Produce word for word the lines of the data below running from the one that has "Continue the Blender" to the one that has "vary=0.15, stain=0.2, stain_scale=3)", inclusive, and no others.
-- -- --
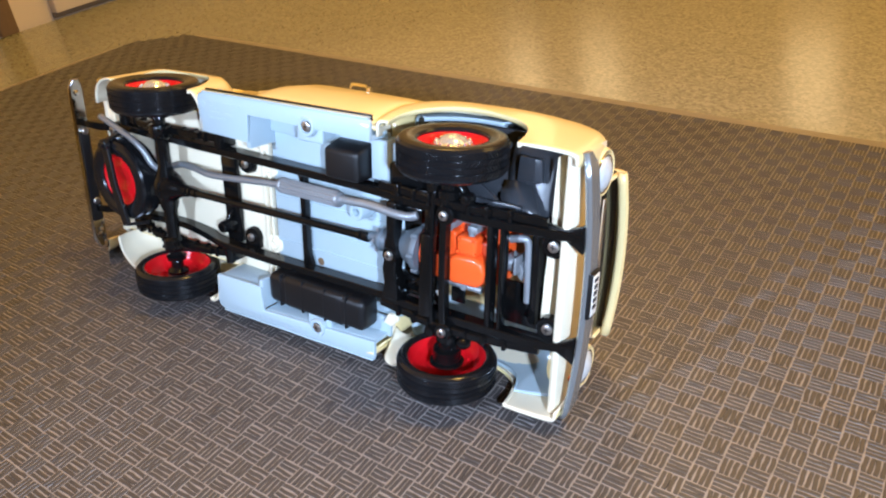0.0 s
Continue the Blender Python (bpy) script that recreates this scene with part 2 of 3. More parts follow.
DIM = material("dim_brown", (0.16, 0.12, 0.08), 0.6, vary=0.05, stain=0.1, stain_scale=3)
FLOOR = material("dark_floor", (0.20, 0.15, 0.10), 0.5, vary=0.15, stain=0.2, stain_scale=3)

plain("countertop", box(-482, 2200, -800, 905, -45, -3.0, 6), COUNTER, "speckled tan stone countertop, polished", "countertop")
plain("wall_west", box(-620, -484, -1500, 1000, -900, 1700, 3), WALL, "tan painted wall beside the countertop", "wall")
plain("wall_north", box(-483, 3199, 906, 1000, -900, 1700, 3), WALL, "tan painted wall behind the countertop", "wall")
# unseen east and south walls, added dark to keep reflections in black plastic low
plain("wall_east", box(3200, 3300, -1500, 1000, -900, 1700, 3), DIM, "unseen wall kept dark brown so that black parts mirror little", "wall")
plain("wall_south", box(-619, 3199, -1600, -1501, -900, 1700, 3), DIM, "unseen wall kept dark brown so that black parts mirror little", "wall")
plain("ceiling", box(-620, 3300, -1600, 1600, 1702, 1760, 3), CEIL, "pale flat ceiling", "ceiling")
plain("floor", box(-620, 3300, -1600, 1600, -960, -902, 3), FLOOR, "dark floor", "floor")

plain("trim_post", box(-483.9, -474, 168, 183, -2.9, 1400, 1.0), BROWN, "brown wooden upright post against the wall", "post")
# the shade of the gap below the panel, built as a dark strip
plain("trim_gap_shade", box(-483.9, -480, 219, 890, -2.9, 1.4, 0.3), DIM, "dark strip in place of the shaded gap under a beige panel", "trim")
plain("trim_panel", box(-483.9, -476, 219, 890, 1.5, 60, 1.0), WALL, "beige panel fixed to the wall over a dark strip", "panel")

MAT_TURN, MAT_CELL = radians(-1.8), 5.72
mat_ob = new("rubber_mat")
tagged(mat_ob, "dark brown rubber mat with a basket-weave relief on the countertop", "mat")


def mat_outline(x0, x1, y0, y1, r, n=8):
    pts = []
    for cx, cy, a0 in ((x1 - r, y1 - r, 0), (x0 + r, y1 - r, 90), (x0 + r, y0 + r, 180), (x1 - r, y0 + r, 270)):
        pts += [(cx + r * math.cos(radians(a0 + 90 * k / n)), cy + r * math.sin(radians(a0 + 90 * k / n))) for k in range(n + 1)]
    return pts


MX0, MX1, MY0, MY1 = -354, 352, -260, 213
part("base", moved(prism(mat_outline(MX0, MX1, MY0, MY1, 62), "z", -2.9, -0.22, 0.3), Matrix.Rotation(MAT_TURN, 4, "Z")), MAT_BASE, mat_ob)


def weave_ribs():
    """Four low ribs in each square, turned by a quarter from square to square."""
    rng = np.random.default_rng(4)
    verts, faces = [], []
    c, s = math.cos(MAT_TURN), math.sin(MAT_TURN)
    cell = MAT_CELL
    nx, ny = int((MX1 - MX0 - 8) / cell), int((MY1 - MY0 - 8) / cell)
    for i in range(nx):
        for j in range(ny):
            cx, cy = MX0 + 4 + (i + 0.5) * cell, MY0 + 4 + (j + 0.5) * cell
            if min(cx - MX0, MX1 - cx) + min(cy - MY0, MY1 - cy) < 36:
                continue
            for k in range(4):
                o = (k - 1.5) * cell * 0.245 + rng.uniform(-0.07, 0.07)
                le, wi = cell * rng.uniform(0.452, 0.485), cell * rng.uniform(0.088, 0.110)
                tilt = rng.uniform(-0.035, 0.035)
                n = len(verts)
                cuts = 4 if -230 < cx < 260 and cy < 60 else 2
                wave = rng.uniform(-0.13, 0.13, cuts) if cuts > 2 else (0.0, 0.0)
                for lz, kk in ((-0.24, 1.0), (0.0, 0.72)):
                    for m in range(cuts):
                        a = 2 * m / (cuts - 1) - 1
                        for b in (-1, 1):
                            u, v = a * (le - (1 - kk) * 0.2), o + b * wi * kk + tilt * a * le + wave[m]
                            px, py = (cx + u, cy + v) if (i + j) % 2 else (cx + v, cy + u)
                            verts.append(((c * px - s * py) * 0.001, (s * px + c * py) * 0.001, lz * 0.001))
                top = n + 2 * cuts
                for m in range(cuts - 1):
                    q = 2 * m
                    faces += [(top + q, top + q + 2, top + q + 3, top + q + 1), (n + q, n + q + 2, top + q + 2, top + q), (n + q + 3, n + q + 1, top + q + 1, top + q + 3)]
                q = 2 * cuts - 2
                faces += [(n + 1, n, top, top + 1), (n + q, n + q + 1, top + q + 1, top + q)]
    me = bpy.data.meshes.new("ribs")
    me.from_pydata(verts, [], faces)
    me.materials.append(MAT_RIB)
    ob = new("ribs", me)
    ob.parent = mat_ob
    return tagged(ob, "low parallel rubber ribs in a basket weave", kind="stuff")


weave_ribs()

# ---- the toy truck, lying on its left side; its own axes: x ahead, y to its left, z to its roof ----
truck = new("toy_truck")
tagged(truck, "cream scale-model pickup truck lying on its side, underside showing", "toy truck")
XT = Vector((math.cos(radians(0.5)), 0, math.sin(radians(0.5))))
LEAN = radians(11.5)
YT = Vector((0, -math.sin(LEAN), -math.cos(LEAN)))
YT = (YT - XT * YT.dot(XT)).normalized()
ZT = XT.cross(YT)
truck.matrix_world = Matrix.Translation((0, 0, 0.03974)) @ Matrix((XT, YT, ZT)).transposed().to_4x4()

WHEEL_Z = 1.8
REAR_X, FRONT_X, WHEEL_Y = -65.6, 46.6, 31.5


def tyre_bm(n=64):
    prof = [(10.9, -3.4), (11.0, -3.9), (11.5, -4.35), (12.5, -4.5), (13.3, -4.2), (13.8, -3.5)]
    for w in (-2.4, -0.8, 0.8, 2.4):
        prof += [(13.75, w - 0.66), (13.75, w + 0.66), (13.5, w + 0.72), (13.5, w + 0.88)]
    prof = prof[:-2] + [(13.8, 3.5), (13.3, 4.2), (12.3, 4.55), (11.2, 4.45), (10.2, 4.25), (9.2, 4.0), (8.8, 3.4), (8.9, 2.3), (10.7, 1.8), (11.0, -2.8)]
    return lathe(prof, (0, 0, 0), "y", n, closed=True)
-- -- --
■ Written reply ■
Continue the Blender Python (bpy) script that recreates this scene with part 2 of 3. More parts follow.
DIM = material("dim_brown", (0.16, 0.12, 0.08), 0.6, vary=0.05, stain=0.1, stain_scale=3)
FLOOR = material("dark_floor", (0.20, 0.15, 0.10), 0.5, vary=0.15, stain=0.2, stain_scale=3)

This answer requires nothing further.